Puis une clochette au son étrange retentit, étouffée, derrière de lourdes pierres posées là par qui ? Quand ? Pourquoi ? Les insectes se taisent lorsque le peintre s'éveille en pleine nuit au son de l 'instrument. Il faudra des engins de chantier pour découvrir le lieu, une fosse où - peut-être - aurait séjourné un bonze momifié de son vivant pour accéder à l'Éveil.
Et soudain le fantastique prend le dessus : une « Idée », vêtue de blanc comme le Commandeur, petit vieillard de soixante centimètres se pose derrière le narrateur, l'écoute et l'observe - y compris lors de ses ébats amoureux -, lui parle secrètement en un style inénarrable. Il se fait inviter au dîner du Commandeur, sorte de Giminy que seul le narrateur peut voir et entendre.
Enfin la vie réelle reprend ses droits : Menshiki veut un portrait de sa fille supposée, Marié (Ma-li- é) Akikawa, dont la mère est morte peu après son mariage, elle qui a délibérément couché avec Menshiki pour avoir un enfant de lui. de façon un peu malsaine, il veut observer les séances de pose, passer comme par hasard lors de l'une d'elle, voir enfin sa « fille ». de son côté, le narrateur est fasciné par la jeune fille qui lui rappelle sa jeune soeur, Komi, morte à douze ans de maladie, avec laquelle il entretenait une relation très forte. « « Leurs deux âmes, je ne pouvais déjà plus les démêler. », dit-il.

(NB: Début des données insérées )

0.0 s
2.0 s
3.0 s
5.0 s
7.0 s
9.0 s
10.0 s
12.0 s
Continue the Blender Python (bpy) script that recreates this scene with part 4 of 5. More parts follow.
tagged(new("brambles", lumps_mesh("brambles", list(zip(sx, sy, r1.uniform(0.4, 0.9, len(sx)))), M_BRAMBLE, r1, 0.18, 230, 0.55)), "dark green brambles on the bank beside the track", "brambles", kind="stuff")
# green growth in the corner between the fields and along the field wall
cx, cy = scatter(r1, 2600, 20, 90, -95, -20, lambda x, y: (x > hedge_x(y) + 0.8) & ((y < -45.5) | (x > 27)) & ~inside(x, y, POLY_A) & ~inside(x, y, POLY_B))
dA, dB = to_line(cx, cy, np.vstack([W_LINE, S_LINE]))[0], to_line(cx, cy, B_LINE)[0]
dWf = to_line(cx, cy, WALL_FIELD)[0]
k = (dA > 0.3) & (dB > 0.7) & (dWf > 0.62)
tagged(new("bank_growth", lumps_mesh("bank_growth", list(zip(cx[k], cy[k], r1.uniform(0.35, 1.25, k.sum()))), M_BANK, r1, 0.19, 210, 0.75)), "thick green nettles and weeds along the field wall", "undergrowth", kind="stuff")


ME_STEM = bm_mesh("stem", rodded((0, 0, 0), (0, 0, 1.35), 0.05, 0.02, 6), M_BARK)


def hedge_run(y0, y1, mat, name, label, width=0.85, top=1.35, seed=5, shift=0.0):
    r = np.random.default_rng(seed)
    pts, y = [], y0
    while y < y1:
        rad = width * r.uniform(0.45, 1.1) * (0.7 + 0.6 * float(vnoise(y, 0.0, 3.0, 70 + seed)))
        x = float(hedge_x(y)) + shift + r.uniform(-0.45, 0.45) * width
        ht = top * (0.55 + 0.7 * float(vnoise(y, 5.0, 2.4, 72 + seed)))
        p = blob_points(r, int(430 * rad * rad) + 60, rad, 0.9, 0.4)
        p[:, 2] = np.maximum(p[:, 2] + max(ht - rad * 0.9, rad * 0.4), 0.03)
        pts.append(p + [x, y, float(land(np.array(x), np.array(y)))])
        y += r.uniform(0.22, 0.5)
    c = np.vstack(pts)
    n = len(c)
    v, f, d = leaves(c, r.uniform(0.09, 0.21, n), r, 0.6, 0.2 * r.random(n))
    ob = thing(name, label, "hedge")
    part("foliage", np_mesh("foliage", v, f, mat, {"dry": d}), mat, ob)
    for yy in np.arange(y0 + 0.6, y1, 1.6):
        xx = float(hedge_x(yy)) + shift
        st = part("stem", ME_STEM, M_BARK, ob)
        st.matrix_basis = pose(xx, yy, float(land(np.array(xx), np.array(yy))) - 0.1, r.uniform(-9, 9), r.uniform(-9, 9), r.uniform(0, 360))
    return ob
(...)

Le passé sans cesse ressurgit, sur fond de musiques de jazz ou de concerto de Schubert, les mots suscitent les images d'antan, les rêves du narrateur, les décors, la montagne, les maisons, les voitures, les meubles, les lumières, les fenêtres, les mets servis, tout est prétexte à illustration. D'un pinceau élégant, savant et précis, le narrateur - auteur dessine pour nous d'innombrables croquis et esquisses, détaille les nuances picturales et fait jaillir les reliefs. le prosaïque et le sublime se rejoignent.
Nous sommes dans un cabinet de peintures japonaises, un peu ivres de traits et de couleurs, nous sommes dans un tourbillon de mots, un peu étourdis de rythme et de sonorités. Et quand la philosophie, la méditation bouddhique et l'envolée fantastique prennent le dessus, nous sommes séduits, conquis, bousculés et caressés à la fois. Viennent alors les images érotiques, douces et frémissantes, et nous sommes pris par le mélange de sensations simultanées.
Il me reste une interrogation sur ce que le narrateur appelle l'Idée, ce vieillard échappé d'un tableau et qui murmure à notre oreille. Que représente-t-elle ? Peut-être ce que nous avons perdu, une forme d'innocence ? Ou bien le rêve ? Qu'avons-nous perdu de précieux et qui revient nous hanter ? La liaison passé-présent ne cesse de nous interroger.
Que dire, sinon que ce roman réunit tout ce que j'aime ? La réflexion sur la création artistique, la philosophie et le bouddhisme zen, le fantastique et la poésie des mots et des images, la bande-son idéale, l'évocation de paysages montagneux sublimes, l'indiscutable liaison temporelle et générationnelle entre les êtres.